Abstract

AbstractIn this article, we take inspiration from the evolution of the material use of glass to explore how the metaphorical use of glass could be developed to understand the emerging struggles of women in architecture. Drawing on semi‐structured interviews of architects employed in professional service firms, we suggest that the multi‐faceted nature of glass helped us to identify and understand the complex experiences of inequality for women in architecture. In so doing, we make three contributions to scholarship on gender, work, and organizations. First, we demonstrate how glass barriers were truly material in their consequences for senior women, as they prevented their rise or initiated their decline. A focus on glass barriers, however, did not fully account for the experiences of younger women in these firms.
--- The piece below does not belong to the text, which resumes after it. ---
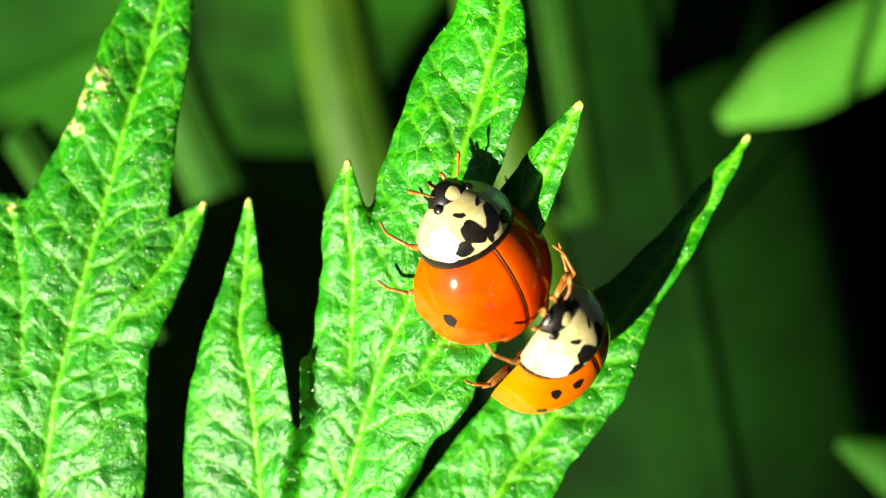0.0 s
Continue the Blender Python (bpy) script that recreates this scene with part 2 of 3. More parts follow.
LOBES = [
    lobe([(-4.8, -12.4), (-6.7, -9.7), (-9.5, -5.3), (-11.5, -1.9), (-13.4, 1.9), (-16.7, 8.3), (-18.1, 10.5)],
         [0.33, 0.99, 1.9, 2.33, 2.71, 2.79, 2.55, 1.75, 0.95, 0.63], [0.29, 1.68, 2.03, 2.39, 2.64, 2.89, 3.08, 2.71, 1.78, 0.76]),
    lobe([(-9.6, -5.1), (-7.8, 1.0), (-6.5, 5.1), (-4.4, 10.4), (-2.5, 15.4), (-1.0, 19.6)],
         [0.82, 1.52, 2.42, 3.15, 3.49, 2.6, 1.85, 1.72, 1.21, 0.5], [3.11, 3.59, 3.66, 3.07, 2.81, 2.42, 1.98, 1.56, 1.05, 0.4], tilt=-0.02),
    lobe([(-8.4, 3.5), (-8.1, 6.3), (-8.3, 9.0)],
         [2.15, 2.04, 1.95, 1.88, 1.8, 1.73, 1.66, 1.41, 0.97, 0.73], [2.03, 2.03, 2.03, 1.8, 1.52, 1.24, 1.01, 0.81, 0.61, 0.55]),
    lobe([(-5.5, 4.2), (-3.2, 6.3), (-1.5, 8.3)],
         [0.82, 0.84, 0.88, 0.92, 0.96, 1.0, 1.02, 0.79, 0.55, 0.12], [1.85, 1.65, 1.46, 1.27, 1.09, 0.92, 0.76, 0.59, 0.42, 0.12]),
    lobe([(-14.6, 4.0), (-17.5, 6.0), (-20.8, 8.6), (-21.6, 9.9), (-24.0, 12.6), (-25.0, 16.6)],
         [3.21, 3.06, 2.94, 3.07, 3.57, 3.35, 2.96, 2.09, 1.54, 0.62], [1.27, 1.44, 1.87, 2.48, 3.04, 2.3, 2.0, 1.8, 1.4, 1.2], tilt=0.05, fold=0.14),
    lobe([(-13.9, 4.3), (-13.3, 7.4), (-13.5, 11.5), (-13.6, 13.3), (-14.6, 15.5), (-16.5, 16.8), (-18.7, 17.3), (-20.5, 17.5)],
         [1.29, 2.66, 3.58, 3.89, 3.38, 1.17, 1.96, 2.18, 1.08, 0.39], [3.12, 3.12, 3.18, 3.29, 2.69, 2.11, 1.55, 1.58, 1.18, 0.89], fold=0.14),
    lobe([(-10.8, -2.9), (-15.9, -1.2), (-22.3, 0.1), (-25.5, 2.6), (-29.4, 5.4), (-35.1, 9.1)],
         [4.39, 4.07, 4.49, 4.13, 2.83, 2.65, 2.23, 1.68, 0.93, 0.3], [0.55, 0.55, 0.94, 2.39, 2.96, 2.38, 2.21, 1.78, 1.24, 1.02], tilt=0.10, lift=-0.4),
    lobe([(-20.9, 0.7), (-21.1, 3.0), (-22.4, 4.3), (-23.0, 4.5)],
         [1.58, 1.58, 1.43, 1.25, 1.07, 0.89, 0.7, 0.47, 0.28, 0.12], [2.29, 2.14, 1.99, 1.84, 1.52, 1.18, 1.05, 0.94, 0.55, 0.12]),
    lobe([(-24.7, -2.0), (-25.9, -1.3), (-27.1, -1.1)],
         [0.5, 0.35, 0.36, 0.36, 0.37, 0.38, 0.39, 0.4, 0.4, 0.12], [0.5, 0.5, 0.5, 0.5, 0.5, 0.5, 0.5, 0.5, 0.27, 0.12], fold=0.15),
    lobe([(-17.4, -13.7), (-19.8, -10.3), (-21.9, -6.7), (-24.4, -3.8)],
         [2.26, 2.25, 2.21, 2.17, 2.12, 2.07, 1.74, 1.0, 0.55, 0.12], [5.75, 3.75, 3.15, 2.86, 2.47, 1.78, 1.16, 1.0, 0.55, 0.12], lift=0.3, rise=1.3),
    lobe([(-8.6, -7.0), (-13.0, -7.6), (-17.3, -7.9), (-20.3, -7.5), (-22.4, -7.3)],
         [1.49, 1.51, 1.53, 1.67, 2.12, 1.59, 1.14, 0.82, 0.44, 0.12], [3.25, 3.25, 2.4, 1.6, 1.39, 1.55, 1.34, 0.96, 0.55, 0.12], tilt=0.58),
    lobe([(-19.9, -14.4), (-22.8, -11.9), (-25.5, -9.3), (-27.1, -7.0)],
         [1.76, 1.76, 1.65, 1.49, 1.33, 1.27, 1.23, 1.0, 0.55, 0.12], [1.26, 1.31, 1.38, 1.45, 1.41, 1.21, 1.04, 0.87, 0.55, 0.12]),
    lobe([(-21.5, -15.4), (-25.6, -12.4), (-29.6, -8.9), (-34.3, -6.2)],
         [2.18, 2.25, 2.46, 2.67, 2.85, 2.94, 3.03, 2.0, 0.55, 0.12], [1.67, 1.66, 1.65, 1.64, 1.74, 1.83, 1.84, 1.82, 0.55, 0.12]),
    lobe([(-2.0, -9.1), (-0.9, -3.6), (-0.6, 2.0), (-0.8, 3.8), (-0.3, 6.1), (0.1, 8.2)],
         [0.88, 2.01, 2.5, 2.74, 2.88, 2.7, 2.16, 1.0, 0.55, 0.12], [1.19, 1.19, 1.2, 1.21, 1.44, 2.16, 2.15, 1.0, 0.55, 0.12], tilt=-0.3),
    lobe([(-4.8, -12.4), (-1.4, -9.4), (1.9, -2.8), (3.8, 1.7), (6.1, 5.6), (7.9, 9.4), (9.6, 13.1), (9.5, 14.3)],
         [0.76, 1.34, 1.53, 1.85, 2.05, 2.15, 2.35, 2.43, 2.26, 1.26], [0.95, 0.74, 1.4, 2.2, 2.2, 2.6, 2.0, 1.3, 1.4, 0.4], tilt=-0.45, rise=2.4),
    lobe([(2.9, 2.0), (3.5, 5.4), (3.5, 7.5), (3.8, 9.0)],
         [1.49, 1.33, 1.3, 1.24, 1.15, 1.06, 0.96, 0.75, 0.47, 0.12], [1.73, 1.71, 1.61, 1.51, 1.41, 1.23, 1.01, 0.8, 0.46, 0.12], tilt=-0.35, lift=0.4, rise=0.7),
    lobe([(5.3, 1.7), (8.2, 5.1), (9.9, 7.3), (11.5, 9.8)],
         [1.82, 1.64, 1.45, 1.26, 1.16, 1.09, 1.0, 0.87, 0.55, 0.12], [2.0, 1.6, 1.6, 1.5, 1.2, 0.9, 0.7, 0.55, 0.4, 0.12], tilt=-0.4, lift=1.0, rise=1.8),
    lobe([(-3.3, -12.4), (-1.2, -9.7), (6.7, -3.9), (12.0, 1.9), (15.1, 5.1), (17.7, 8.2)],
         [0.49, 0.68, 1.44, 2.27, 2.76, 2.52, 2.09, 1.0, 0.55, 0.12], [0.53, 1.98, 2.75, 2.59, 1.96, 1.34, 1.5, 0.63, 0.44, 0.12], tilt=-0.45),
    lobe([(-2.0, -11.4), (-3.6, -7.7), (-4.4, -6.2), (-5.1, -4.4)],
         [1.89, 1.86, 1.77, 1.68, 1.6, 1.51, 1.42, 1.18, 0.76, 0.34], [1.07, 1.07, 1.07, 1.07, 1.06, 0.91, 0.76, 0.61, 0.37, 0.15], tilt=-0.2),
    lobe([(-16.8, 8.4), (-17.2, 10.0), (-17.3, 12.3)],
         [1.47, 1.47, 1.5, 1.55, 1.61, 1.67, 1.68, 1.51, 1.34, 1.18], [1.46, 1.47, 1.5, 1.53, 1.56, 1.59, 1.57, 1.36, 1.15, 0.95]),
]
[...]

Surprisingly, and in stark contrast to the “boys club world” that left many senior women in architecture with a fractured sense of self as they struggled to construct self‐affirming identities as both women and architects, we found that the exclusive use of new technologies enabled younger women architects to melt some aspects of the traditional identity and turn them into new forms. Our conceptualization of “technologies of glass” draws attention to the social, cultural, and technological resources that younger women deploy to construct a strong professional identity in the changing world of architecture. We argue that glass can be understood not just as a constraint but as a multifaceted material with limitless possibilities for design. Thus, by highlighting the material‐symbolic entanglements of the use of glass, we strengthen and refresh the metaphor of glass, to better understand the fluidity of contemporary challenges facing professional women at work.